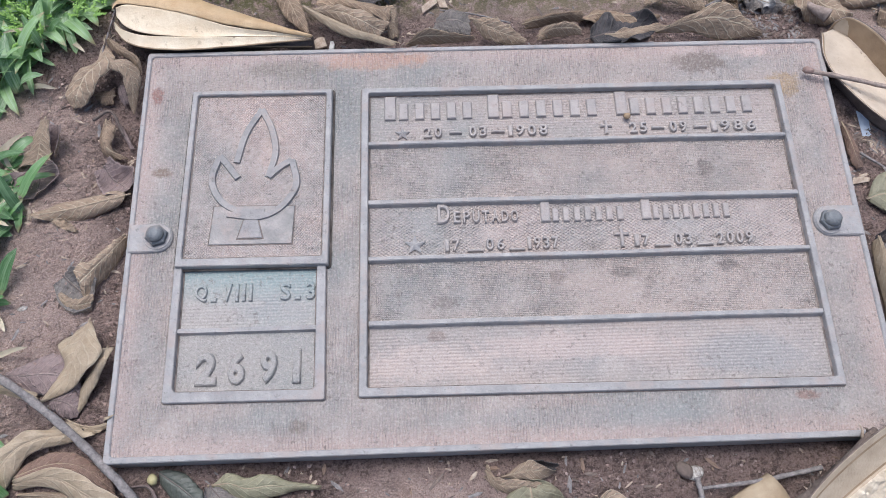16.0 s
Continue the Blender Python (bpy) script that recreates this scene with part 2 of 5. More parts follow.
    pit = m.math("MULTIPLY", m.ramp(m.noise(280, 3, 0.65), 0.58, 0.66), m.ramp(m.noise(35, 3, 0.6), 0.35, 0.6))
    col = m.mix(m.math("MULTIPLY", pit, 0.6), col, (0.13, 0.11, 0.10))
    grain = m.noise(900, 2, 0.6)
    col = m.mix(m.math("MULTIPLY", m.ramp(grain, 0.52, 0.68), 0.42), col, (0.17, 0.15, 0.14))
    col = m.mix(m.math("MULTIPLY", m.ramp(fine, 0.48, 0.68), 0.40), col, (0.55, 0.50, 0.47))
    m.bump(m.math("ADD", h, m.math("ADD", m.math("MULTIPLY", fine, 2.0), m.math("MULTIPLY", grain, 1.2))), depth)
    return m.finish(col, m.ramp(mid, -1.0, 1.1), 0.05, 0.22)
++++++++
Ignore the images and quote every line of the listing exactly.

Full output:
16.0 s
Continue the Blender Python (bpy) script that recreates this scene with part 2 of 5. More parts follow.
    pit = m.math("MULTIPLY", m.ramp(m.noise(280, 3, 0.65), 0.58, 0.66), m.ramp(m.noise(35, 3, 0.6), 0.35, 0.6))
    col = m.mix(m.math("MULTIPLY", pit, 0.6), col, (0.13, 0.11, 0.10))
    grain = m.noise(900, 2, 0.6)
    col = m.mix(m.math("MULTIPLY", m.ramp(grain, 0.52, 0.68), 0.42), col, (0.17, 0.15, 0.14))
    col = m.mix(m.math("MULTIPLY", m.ramp(fine, 0.48, 0.68), 0.40), col, (0.55, 0.50, 0.47))
    m.bump(m.math("ADD", h, m.math("ADD", m.math("MULTIPLY", fine, 2.0), m.math("MULTIPLY", grain, 1.2))), depth)
    return m.finish(col, m.ramp(mid, -1.0, 1.1), 0.05, 0.22)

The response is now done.